A storm system with a trailing frontal boundary will exit the northeastern contiguous U.S. (CONUS) over the next 2 days (June 16-17), bringing below-normal temperatures and chances for precipitation to parts of the Great Lakes and Northeast. High pressure is forecast to build over the central CONUS and spread eastward through Tuesday, June 21. Maximum temperatures across parts of the north-central CONUS may reach 15°F to 20°F above-normal. The northwestern CONUS is expected to remain active, as another storm system is forecast to push onshore into the Pacific Northwest and into the Intermountain West during the weekend and leading up to the Tuesday cutoff. With it will come increased chances for precipitation in areas that experienced improvements in recent weeks.

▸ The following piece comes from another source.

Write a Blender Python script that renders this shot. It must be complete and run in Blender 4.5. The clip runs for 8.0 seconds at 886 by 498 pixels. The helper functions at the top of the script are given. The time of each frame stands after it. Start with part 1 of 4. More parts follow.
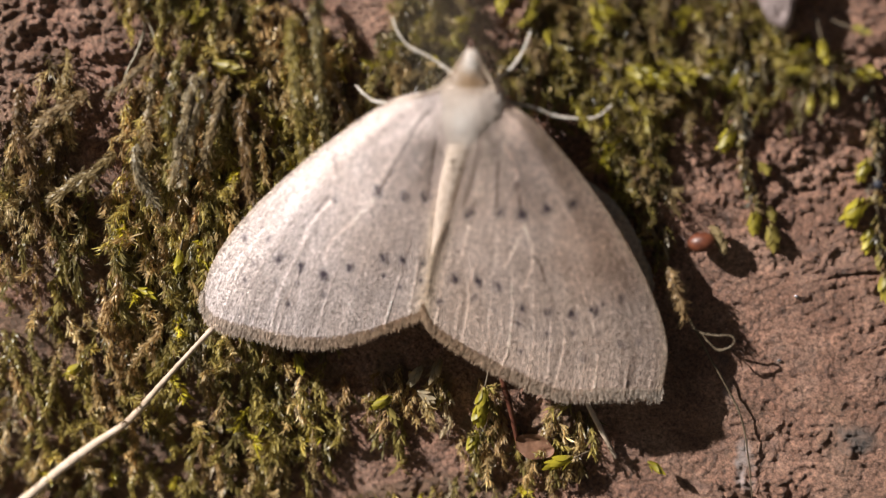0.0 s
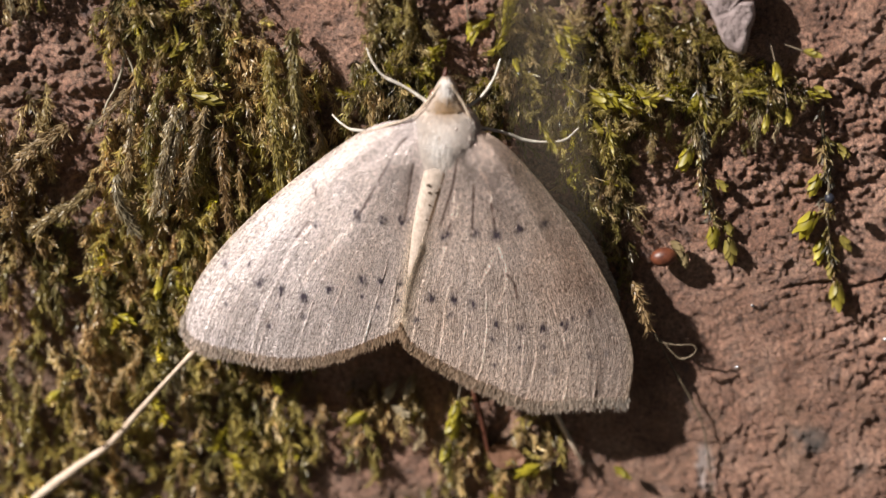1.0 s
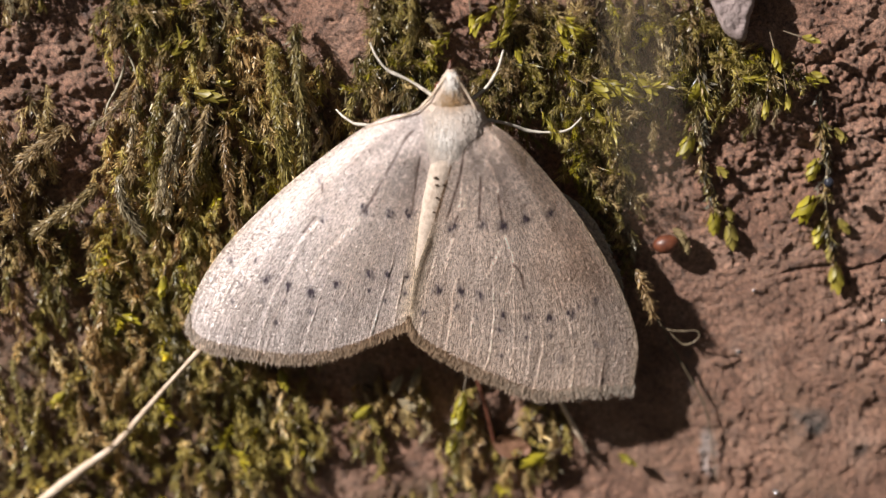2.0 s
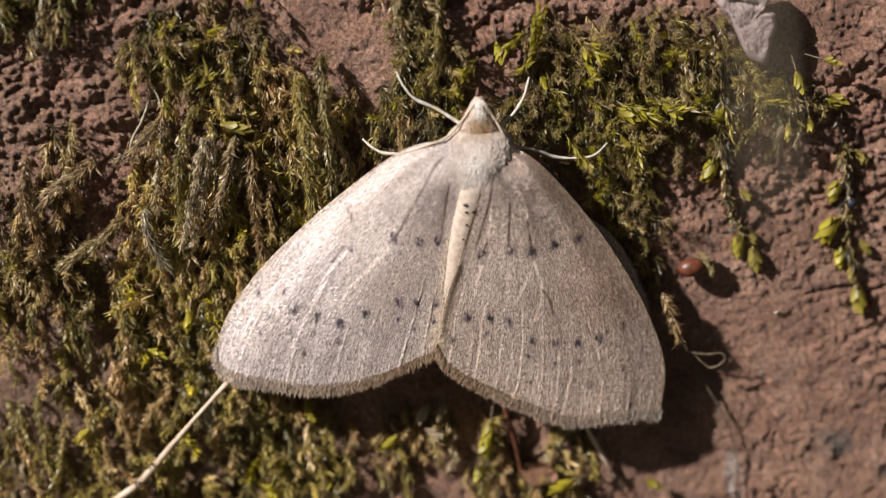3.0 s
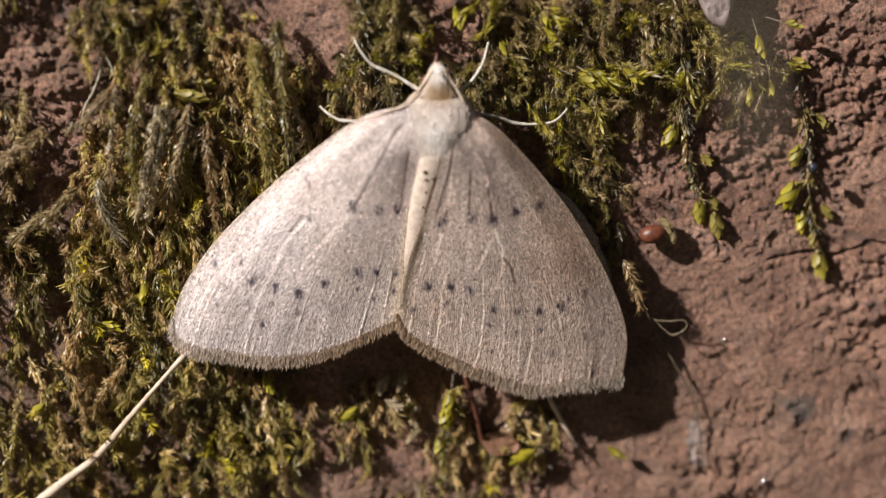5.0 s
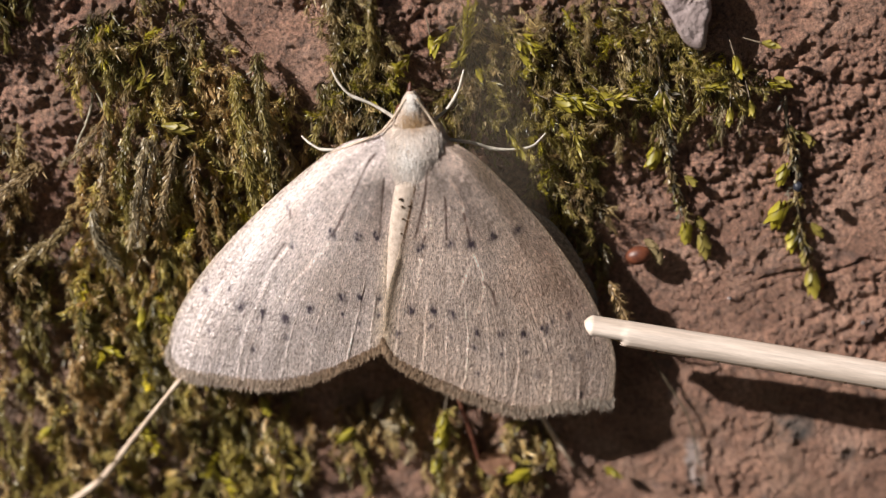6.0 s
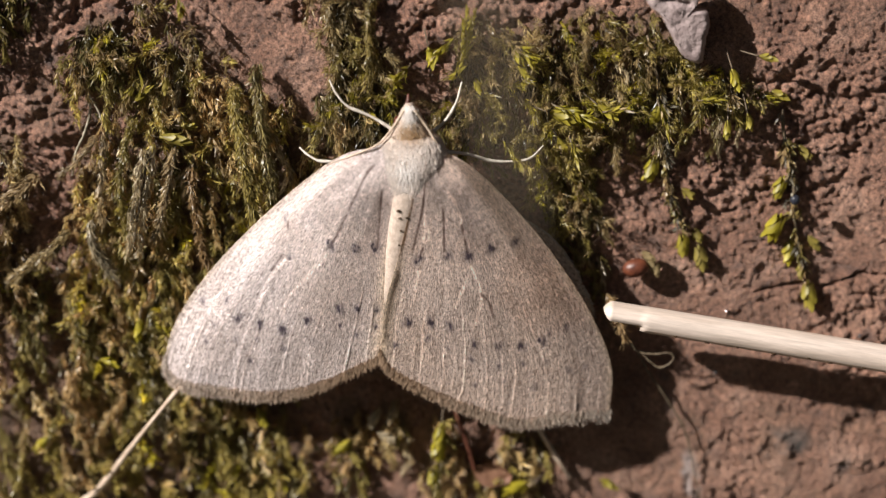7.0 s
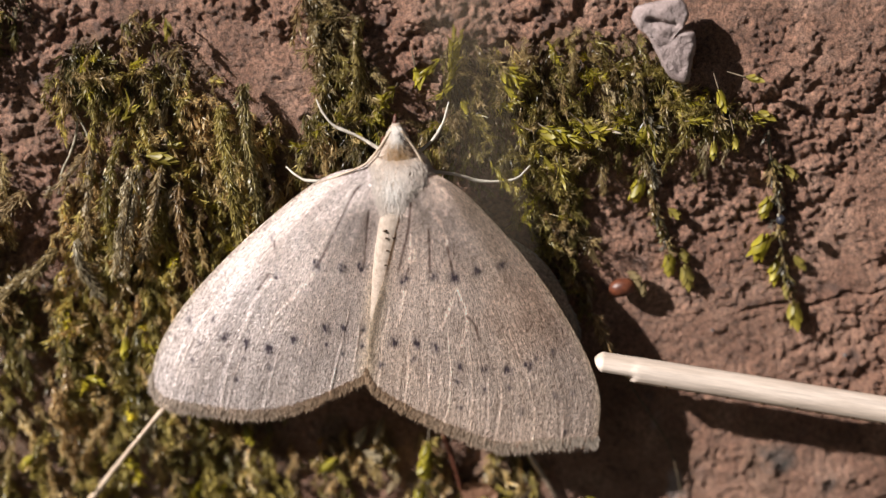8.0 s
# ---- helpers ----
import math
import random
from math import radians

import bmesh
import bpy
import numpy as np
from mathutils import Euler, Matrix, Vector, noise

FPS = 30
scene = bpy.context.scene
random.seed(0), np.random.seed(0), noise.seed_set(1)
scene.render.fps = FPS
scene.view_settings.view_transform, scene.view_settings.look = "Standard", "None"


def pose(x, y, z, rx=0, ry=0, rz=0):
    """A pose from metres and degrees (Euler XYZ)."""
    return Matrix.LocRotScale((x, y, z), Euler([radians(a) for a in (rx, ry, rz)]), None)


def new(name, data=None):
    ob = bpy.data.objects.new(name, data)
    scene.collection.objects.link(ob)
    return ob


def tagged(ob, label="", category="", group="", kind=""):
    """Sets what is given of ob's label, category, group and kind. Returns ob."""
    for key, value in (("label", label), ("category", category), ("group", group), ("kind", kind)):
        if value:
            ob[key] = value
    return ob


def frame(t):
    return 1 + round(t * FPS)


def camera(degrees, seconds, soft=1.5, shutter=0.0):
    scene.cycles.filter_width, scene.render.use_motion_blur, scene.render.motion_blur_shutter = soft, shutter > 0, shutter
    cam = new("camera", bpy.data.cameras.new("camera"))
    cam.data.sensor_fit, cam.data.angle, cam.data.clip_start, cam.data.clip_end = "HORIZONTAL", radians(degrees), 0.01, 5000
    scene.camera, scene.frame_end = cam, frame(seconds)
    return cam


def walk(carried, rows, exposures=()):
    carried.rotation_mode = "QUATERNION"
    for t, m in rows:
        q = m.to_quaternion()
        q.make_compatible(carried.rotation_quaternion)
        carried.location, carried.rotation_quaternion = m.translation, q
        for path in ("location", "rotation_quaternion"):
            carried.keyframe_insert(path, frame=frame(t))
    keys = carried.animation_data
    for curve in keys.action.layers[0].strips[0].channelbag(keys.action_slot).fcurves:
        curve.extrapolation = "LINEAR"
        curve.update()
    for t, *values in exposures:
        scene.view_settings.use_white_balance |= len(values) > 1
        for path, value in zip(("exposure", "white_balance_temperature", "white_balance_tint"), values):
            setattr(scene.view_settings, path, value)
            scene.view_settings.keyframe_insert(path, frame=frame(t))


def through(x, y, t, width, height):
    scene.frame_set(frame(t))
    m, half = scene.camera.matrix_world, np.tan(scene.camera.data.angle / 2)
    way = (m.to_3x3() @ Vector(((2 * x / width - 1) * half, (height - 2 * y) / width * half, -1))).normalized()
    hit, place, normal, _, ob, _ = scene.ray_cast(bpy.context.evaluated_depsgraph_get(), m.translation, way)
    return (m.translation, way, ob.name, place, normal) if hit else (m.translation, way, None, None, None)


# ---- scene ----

Below-normal temperatures are also forecast across much of the western third of the CONUS, in the wake of this passing system.
The Climate Prediction Center’s 6-10 day outlook (valid June 21-25, 2022) favors above-normal temperatures and near to below-normal precipitation across the eastern CONUS. Below-normal temperatures and below-normal precipitation are favored across the Pacific Northwest and northern Great Basin, in the wake of a passing storm system near the start of the 6-10 day period. However, there is a weak tilt in the odds toward above-normal precipitation in northern Washington. A surge of moisture is expected to bring increased chances of precipitation to the Four Corners region, signaling a potential early start to the Southwest Monsoon season, with probabilities of above-normal precipitation extending northeastward into portions of the Central and Northern Plains. Near to below-normal precipitation and above-normal temperatures are favored over much of California.